A Teacher’s Eulogy

I just got news that my Drafting teacher passed away – he, along with my Art teacher, was my rock in high school. A good teacher lives on in the hearts of their students for many generations. Even though I studied and was certified to teach Art, I held a 12+ year career in drafting/engineering thanks to Mr. Peckham’s skill as a teacher. I missed seeing him by around 10 days – I was planning on visiting him this coming trip to Vermont. Here’s to you Mr. Peckham, you old eagle, soar high.

As a girl I was considered a nontraditional student in Mr. Peckham’s freshmen mechanical drawing class, in fact, I was a nontraditional student in machine drafting, engineer drafting and when Brian and I talked him into architectural drafting I was the only girl in that class, too. Mr. Peckham went to school everyday to teach, he didn’t put up with any crap; horsing around put him over the edge. Without breaking his stride I saw him dispatch a boy who couldn’t or wouldn’t settle down, from the classroom – he tossed the boy through the doorway in one smooth move that didn’t interrupt his lesson. Mr. Peckham represented Air Force and we learned that you didn’t mess with the Force (Mr. Peckham was Jedi before Star Wars was even thought of).

Mr. Peckham didn’t coddle me, he taught skill and if you didn’t get a concept he’d spend extra time bringing everyone up to speed. I had a slight advantage over my classmates in that my art background allowed me to visualize front-top-side and rotate objects in my mind much like modern CAD applications do today. I was a fix-it type of girl, I had mechanical abilities that I didn’t even know the origins of. What I didn’t have was any experience with breaking down small motors or tinkering with what makes things go like a majority of my male classmates. I lacked hands-on application which sometimes felt like drawing in the dark. But even though I drew parts that I didn’t know anything about, Mr. Peckham opened my world with cams, rotors, pistons, roof pitch, and mathematical formulas that enhanced my geometry and trigonometry classes. Exploded drawings blew my mind; I drew on velum as soft as a baby’s bottom with Indian ink and scored green freshman paper with my super sharp 4H pencil. I could lay out a drawing with my drafting machine faster and more accurate than just about any of the senior boys in the room; Brian and I were legends to incoming freshman due to Mr. Peckham’s fondness for our drafting prowess. Mr. Peckham demanded clean erasures, bold sharp lines, defined hidden lines – our drawings were poetry in motion. Without knowing it we were learning the rules of life in his class: punctuality, tenacity, imagination; competition honed our skills and fostered life-long friendships.

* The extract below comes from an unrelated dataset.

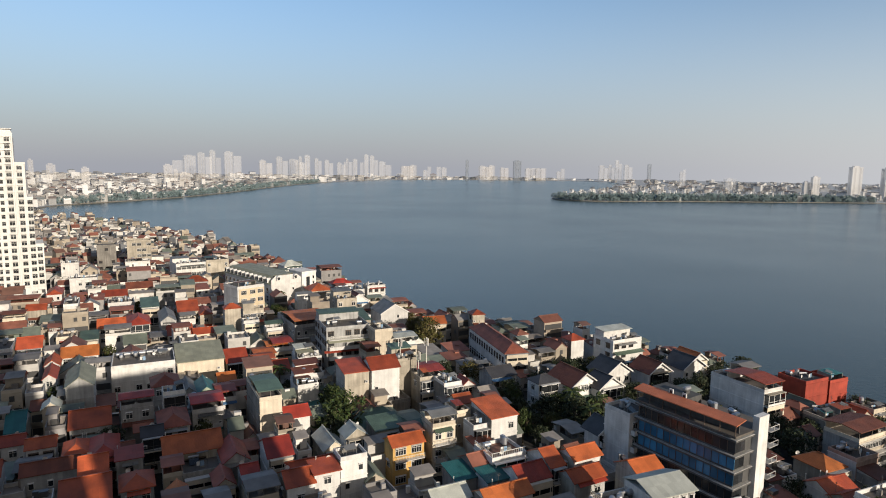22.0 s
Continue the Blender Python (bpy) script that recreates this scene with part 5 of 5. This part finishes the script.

Here is to Mr. Peckham – a man who quietly influenced many Champlain Valley students, he will live on in classroom stories recounted at get-togethers and in our career experiences. I did not go on to study engineering in college, instead I chose teaching but when I graduated, art jobs weren’t available – I fell back on my drafting skills which kept me steadily employed during my first career: Kitchen & Bath Design, Blachly Boat & Ship Design, Morse Twist Drill Company, Chamberlain Manufacturing Corporation, Silva’s Architectural Services – I revised ink drawings that were drawn with quill pen on onion-skin velum dating from the turn of the century, sighted down plastic splines to get the perfect curve of a boat’s hull, drew process drawings that defined whole production lines in a defense plant, engineered improvements to my paint and packing line, managed a CAD department. Mr. Peckham was behind each and every line I drew, each and every job I completed, every quality decision I made concerning readability and responsibility.  Once a draftsperson, always a draftsperson.

Thank you Mr. Peckham for believing in me because man, oh man, I believed in you. I learned my teaching chops in your classroom; your timing, your patience, quiet assurance, nod of success. You were the consummate teacher, a true professional. You helped mold my life, you championed hard work and dedication, a neat appearance and guts – and for this you will forever live on in my, and others collective memories – here’s to you, old salt. Thank you, dear teacher – rest in peace.

My school assistant principal offered the following as a condolence:  The mediocre teacher tells. The good teacher explains. The superior teacher demonstrates. The great teacher inspires. Mr. Peckham was a great teacher.